> **Given exercise**
The records below hold a stretch from the line with "3. This part finishes the script." through the line with "sprinkler(3.455, 2.325)"; return exactly those lines, ends included, and nothing more.

-- begin --

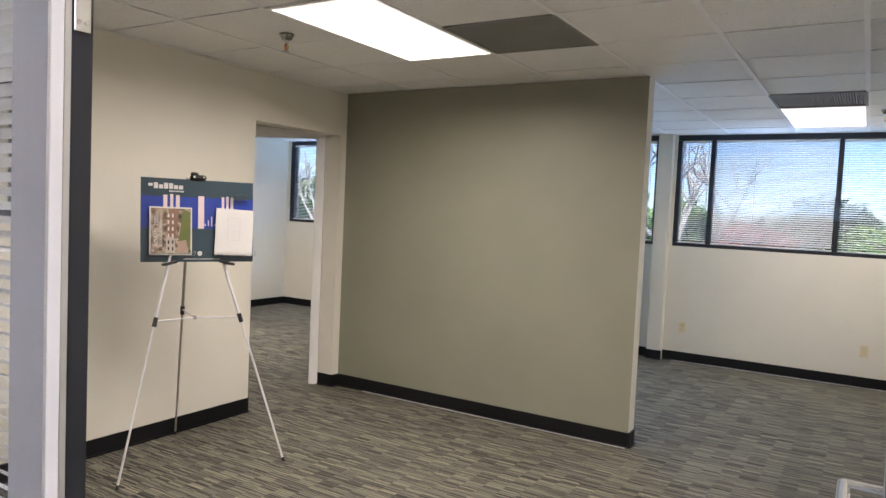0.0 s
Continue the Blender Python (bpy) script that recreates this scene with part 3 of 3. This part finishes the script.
def sprinkler(x, y):
    t = thing("fire_sprinkler", "chrome pendent fire sprinkler under the ceiling", "sprinkler", (x, y, H), "fire sprinklers")
    smooth(part("escutcheon", turned(bmesh.new(), (0, 0, 0), [(0.04, 0.003), (0.04, -0.002), (0.034, -0.012), (0.026, -0.028), (0.012, -0.03)], 24), WORNCHROME, t))
    part("stem", rod(bmesh.new(), (0, 0, -0.028), (0, 0, -0.05), 0.011, 12), CHROME, t)
    bm = bmesh.new()
    for s in (-1, 1):
        rod(bm, (s * 0.009, 0, -0.048), (s * 0.014, 0, -0.066), 0.0035, 8)
        rod(bm, (s * 0.014, 0, -0.066), (s * 0.004, 0, -0.086), 0.0035, 8)
    part("yoke", bm, BRASS, t, "brass coloured frame")
    part("bulb", rod(bmesh.new(), (0, 0, -0.05), (0, 0, -0.084), 0.003, 8), painted("red_bulb", (0.4, 0.03, 0.02), 0.2), t, "red glass bulb")
    part("deflector", rod(bmesh.new(), (0, 0, -0.086), (0, 0, -0.089), 0.015, 16), STEEL, t)


sprinkler(-2.732, 2.912)
sprinkler(0.09, 6.43)
sprinkler(3.455, 2.325)


def cable(name, pts, r, material, label, category):
    cu = bpy.data.curves.new(name, "CURVE")
    cu.dimensions, cu.bevel_depth, cu.bevel_resolution = "3D", r, 2
    sp = cu.splines.new("BEZIER")
    sp.bezier_points.add(len(pts) - 1)
    for b, p in zip(sp.bezier_points, pts):
        b.co, b.handle_left_type, b.handle_right_type = p, "AUTO", "AUTO"
    ob = new(name + "_curve", cu)
    me = bpy.data.meshes.new_from_object(ob.evaluated_get(bpy.context.evaluated_depsgraph_get()))
    bpy.data.objects.remove(ob)
    me.materials.append(material)
    return tagged(new(name, me), label, category)


cable("cable", [(2.53, 7.79, 0.33), (2.54, 7.74, 0.22), (2.49, 7.68, 0.09), (2.36, 7.62, 0.01), (2.12, 7.6, 0.008), (1.92, 7.56, 0.008), (1.84, 7.62, 0.01), (1.86, 7.66, 0.12), (1.80, 7.70, 0.2), (1.78, 7.62, 0.05), (1.83, 7.5, 0.008)],
      0.005, PAPER, "loose white cable hanging from an outlet onto the carpet", "cable")

# ---- easel with its board ----
TEAL = painted("dark_teal_print", (0.012, 0.036, 0.052), 0.35, 0.08)
BLUE = painted("blue_print", (0.003, 0.03, 0.27), 0.35, 0.3)
PINK = painted("pale_print", (0.62, 0.5, 0.5), 0.4, 0.1)
ea = thing("easel", "folding aluminium tripod easel with black plastic joints", "easel", (-3.18, 2.72, 0))
o = Vector((-3.18, 2.72, 0))
apex = Vector((-3.205, 2.705, 1.62)) - o
feet = [Vector((-3.156, 2.237, 0.0)) - o, Vector((-2.793, 3.059, 0.0)) - o, Vector((-3.655, 2.975, 0.0)) - o]
joint = []
for i, f in enumerate(feet):
    top = apex + Vector(((-0.01, -0.03, 0), (0.0, 0.03, 0), (-0.03, 0.0, 0))[i])
    k = f + (top - f) * 0.52
    joint.append(k)
    leg = part("leg", rod(rod(bmesh.new(), f + (top - f) * 0.012, k, 0.0062, 12), k, top, 0.0085, 12), STEEL if i == 2 else PALE, ea)
    d = (top - f).normalized()
    part("joint", rod(bmesh.new(), k - d * 0.03, k + d * 0.022, 0.0125, 12), BLACK, leg, "black plastic clamp")
    part("rubber_foot", rod(bmesh.new(), f + Vector((0, 0, 0.001)), f + d * 0.025, 0.0105, 12, 0.008), BLACK, leg)
mid = (joint[0] + joint[1] + joint[2]) / 3 + Vector((0.03, -0.01, -0.005))
for k in joint:
    part("spreader", rod(bmesh.new(), k, mid, 0.0045, 8), PALE, ea)
part("hub", rod(bmesh.new(), mid - Vector((0, 0, 0.01)), mid + Vector((0, 0, 0.01)), 0.01, 12), STEEL, ea)
bm = bmesh.new()
rod(bm, apex + Vector((0, 0, -0.04)), apex + Vector((0.02, -0.009, 0.03)), 0.02, 14)
part("head", bm, BLACK, ea)

bd = thing("display_board", "dark teal printed display board with a blue photo band", "board")
B = Matrix.Translation((-3.283, 2.428, 1.612)) @ Matrix.Rotation(math.atan2(0.915, 0.404), 4, "Z") @ Matrix.Rotation(radians(-4), 4, "X")
bd.matrix_world = B
part("panel", boxed(0, 0.612, 0, 0.006, -0.455, 0, bevel=0.001), TEAL, bd)
part("photo_band", boxed(0.002, 0.61, -0.0012, 0, -0.27, -0.098), BLUE, bd, "blue evening sky photo print")
for u, w0, w1, ww in ((0.115, -0.27, -0.09, 0.02), (0.15, -0.27, -0.085, 0.016), (0.18, -0.27, -0.09, 0.02), (0.30, -0.27, -0.09, 0.032), (0.43, -0.27, -0.09, 0.014), (0.455, -0.27, -0.085, 0.014), (0.48, -0.27, -0.09, 0.016)):
    part("printed_tower", boxed(u, u + ww, -0.0022, -0.0011, w0, w1), PINK, bd, "pale printed building column")
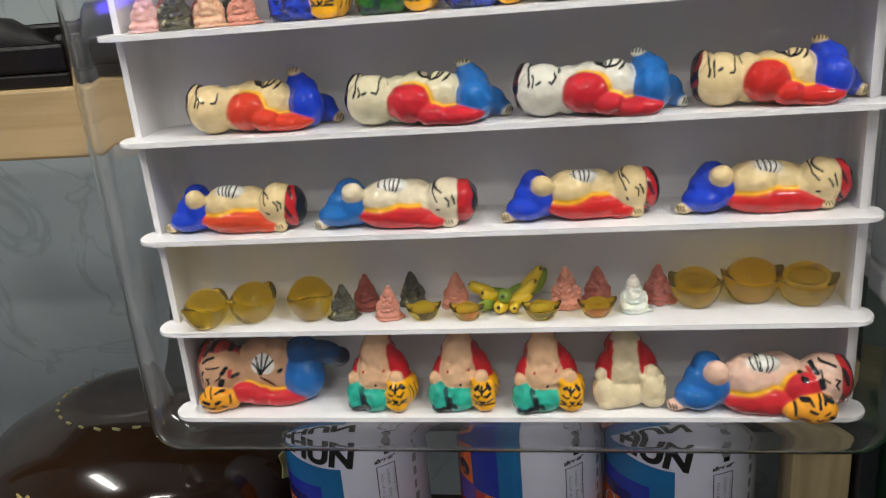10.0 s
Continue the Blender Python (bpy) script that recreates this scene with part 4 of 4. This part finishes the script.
# ---- boards, wall and room ----
def structure(name, bm, m, label="", smooth=False):
    ob = part(name, bm, M[m], None, label, smooth)
    return tagged(ob, label or name.replace("_", " "), "", "", "structure")


structure("shelf_board_1", box_bm(-0.1560, 0.28, 0.2590, 0.4380, 1.4660, 1.4990, 0.0015), "board", "pale pine shelf board behind the case")
structure("shelf_board_2", box_bm(-1.0, -0.1450, 0.2600, 0.3050, 1.2810, 1.3130, 0.0015), "board", "pale pine shelf board with open grain")
# the lower board is near black, which keeps the gaps between the cans dark
structure("shelf_board_3", box_bm(-1.0, 0.9, 0.2620, 0.4380, 0.9400, 0.9700, 0.0015), "dark_thing", "near-black lower shelf board")
structure("wall_north", box_bm(-1.6, 1.6, 0.4400, 0.5200, 0.0, 2.6), "marble", "grey green marble-patterned wall panel")
structure("wall_south", box_bm(-1.6, 1.6, -1.5, -1.42, 0.0, 2.6), "room", "plain painted wall")
structure("wall_west", box_bm(-1.68, -1.6, -1.42, 0.44, 0.0, 2.6), "room", "plain painted wall")
structure("wall_east", box_bm(1.6, 1.68, -1.42, 0.44, 0.0, 2.6), "room", "plain painted wall")
structure("ceiling", box_bm(-1.6, 1.6, -1.42, 0.44, 2.6, 2.66), "room", "plain ceiling")
structure("floor", box_bm(-1.6, 1.6, -1.42, 0.44, -0.06, 0.0), "floor", "grey shop floor")
structure("shelf_post_1", box_bm(0.1290, 0.1560, 0.2750, 0.2990, 0.0, 1.1640, 0.001), "post", "worn pale wooden upright")
structure("shelf_post_2", box_bm(0.1575, 0.1665, 0.2700, 0.3000, 0.0, 1.1640, 0.001), "dark_metal", "dark steel shelf upright")


# ---- spray cans ----
CR = 0.0385


def wrap_bm(a0, a1, z0, z1, off=0.00012, slope=0.0, n=0):
    """A printed patch on a can, from angle a0 to a1 (degrees, 0 faces the viewer, positive to the right)."""
    bm = bmesh.new()
    n = n or max(2, int(abs(a1 - a0) / 5))
    r = CR + off
    lo, hi = [], []
    for i in range(n + 1):
        t = i / n
        a = radians(a0 + (a1 - a0) * t)
        p = (r * math.sin(a), -r * math.cos(a))
        lo.append(bm.verts.new((*p, z0)))
        hi.append(bm.verts.new((*p, z1 + slope * t)))
    for i in range(n):
        bm.faces.new((lo[i], lo[i + 1], hi[i + 1], hi[i]))
    return bm


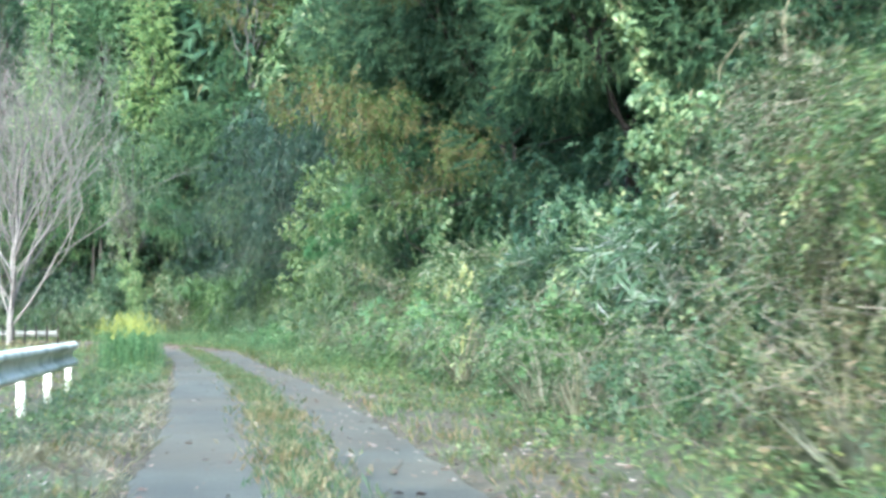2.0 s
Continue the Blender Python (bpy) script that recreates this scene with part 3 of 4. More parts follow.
for i, (x, y) in enumerate(((-24.5, 147), (-17.5, 148), (-10.5, 144), (-31.5, 150), (-4.5, 146), (-38.5, 149))):
    cedar(x, y, 52 + 3 * math.sin(i * 2.0), 5.2, 940 + i, 0.3, 1.8, 3.0, spray="puffshort", droop=0.1, plump=0.7, label="tall green cedar high on the slope beyond the bend", group="cedars beyond the bend")

# ---- the field and the far fence on the inner side of the bend ----
bare_tree(-15.5, 80, 12.0, 6, "leafless pale grey tree with upswept branches beside the road", 0.13)
bare_tree(-12.6, 79.5, 7.5, 8, "leafless grey sapling with many fine twigs beside the road", 0.06, 12)
bare_tree(-18.5, 83.5, 8.5, 9, "leafless grey sapling with many fine twigs beside the road", 0.07, 12)
bare_tree(-10.4, 77.1, 14.5, 5, "leafless pale grey tree with upswept branches beside the road", 0.17, 24)
broad_tree(-27, 108, 9, 3.6, 2.5, "far", "red", 81, 3.0, 1.6, "tree with thin reddish autumn leaves", limbs=8, bark="pale_bark")

# ---- woods and thickets along the outer side ----
THICK = "tangled wall of green and withered climbing shrubs"


def thicket(stations, seed):
    """A wall of bushes along the verge: y, x of its face, height, depth, spray, leaf, scale."""
    for i, (y, x, h, r, spray, mat, sc, lab) in enumerate(stations):
        rng = np.random.default_rng(seed + i)
        bush(x + r * 0.8, y, r, h, spray, mat, seed + 50 + i, (38.0 if y > 30 else 32.0) / sc ** 1.5, sc, lab, "thicket beside the lane", 0.45, second=(("small", "vine", 0.25) if i % 3 == 0 and y > 20 else ("small", "yellow", 0.5) if i % 2 == 0 and h > 2 else None), count=9, tangle=0 if y < 9 else (110 if mat in ("thicket", "rust") else 40) if h > 2 else 14)


front = []
for i, y in enumerate(np.arange(4.0, 30.0, 2.6)):
    front.append((y, 4.7 + 0.25 * math.sin(i * 1.7) + float(np.interp(y, [24, 30], [0.0, 0.7])), float(np.interp(y, [5, 20, 30], [4.8, 4.4, 3.2])) + 0.6 * math.sin(i * 2.1), 2.0, ("fine", "small")[i % 2], ("rust", "thicket", "rust", "yellow", "rust")[i % 5], 0.8 if y < 18 else 0.9, THICK))
thicket(front, 200)
back = []
for i, y in enumerate(np.arange(5.0, 33.0, 3.3)):
    back.append((y, 6.2 + 0.3 * math.cos(i * 1.3), float(np.interp(y, [5, 12, 19, 26, 32], [8.2, 7.4, 6.3, 5.2, 3.6])) + 0.4 * math.sin(i * 1.9), float(np.interp(y, [20, 32], [2.6, 1.9])), ("small", "fine")[i % 2], ("rust", "yellow", "thicket")[i % 3], 0.95, THICK))
back += [(35.4, 7.6, 4.6, 1.9, "small", "thicket", 0.95, THICK), (38.2, 8.2, 3.4, 1.9, "broad", "broad", 0.95, THICK), (36.6, 9.8, 4.8, 2.2, "small", "broad", 0.95, THICK)]
thicket(back, 260)
low = []
for i, y in enumerate(np.arange(33.0, 50.0, 2.1)):
    low.append((y, 5.3 - 0.05 * i, 2.05 + 0.3 * math.sin(i * 2.3), 1.8, ("sasa", "broad", "small")[i % 3], ("sasa", "vine", "thicket")[i % 3], 0.85, "low tangled bank of shrubs and bamboo grass"))
thicket(low, 320)
skirt = []
for i, y in enumerate(np.arange(6.0, 60.0, 1.9)):
    skirt.append((y, float(np.interp(y, [6, 30, 45, 60], [3.7, 3.9, 3.6, 2.2])), 1.25 + 0.35 * math.sin(i * 1.9), 0.85, ("fine", "small", "fine")[i % 3] if y < 28 else ("small", "fine", "broad")[i % 3], ("broad", "thicket" if y > 13 else "broad", "herb" if y > 13 else "broad")[i % 3] if y < 30 or y > 55 else ("broad", "thicket", "lush")[i % 3], 0.75, "low leafy weeds and brambles at the foot of the thicket"))
thicket(skirt, 360)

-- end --

> **Reply to the task**
Continue the Blender Python (bpy) script that recreates this scene with part 3 of 3. This part finishes the script.
def sprinkler(x, y):
    t = thing("fire_sprinkler", "chrome pendent fire sprinkler under the ceiling", "sprinkler", (x, y, H), "fire sprinklers")
    smooth(part("escutcheon", turned(bmesh.new(), (0, 0, 0), [(0.04, 0.003), (0.04, -0.002), (0.034, -0.012), (0.026, -0.028), (0.012, -0.03)], 24), WORNCHROME, t))
    part("stem", rod(bmesh.new(), (0, 0, -0.028), (0, 0, -0.05), 0.011, 12), CHROME, t)
    bm = bmesh.new()
    for s in (-1, 1):
        rod(bm, (s * 0.009, 0, -0.048), (s * 0.014, 0, -0.066), 0.0035, 8)
        rod(bm, (s * 0.014, 0, -0.066), (s * 0.004, 0, -0.086), 0.0035, 8)
    part("yoke", bm, BRASS, t, "brass coloured frame")
    part("bulb", rod(bmesh.new(), (0, 0, -0.05), (0, 0, -0.084), 0.003, 8), painted("red_bulb", (0.4, 0.03, 0.02), 0.2), t, "red glass bulb")
    part("deflector", rod(bmesh.new(), (0, 0, -0.086), (0, 0, -0.089), 0.015, 16), STEEL, t)


sprinkler(-2.732, 2.912)
sprinkler(0.09, 6.43)
sprinkler(3.455, 2.325)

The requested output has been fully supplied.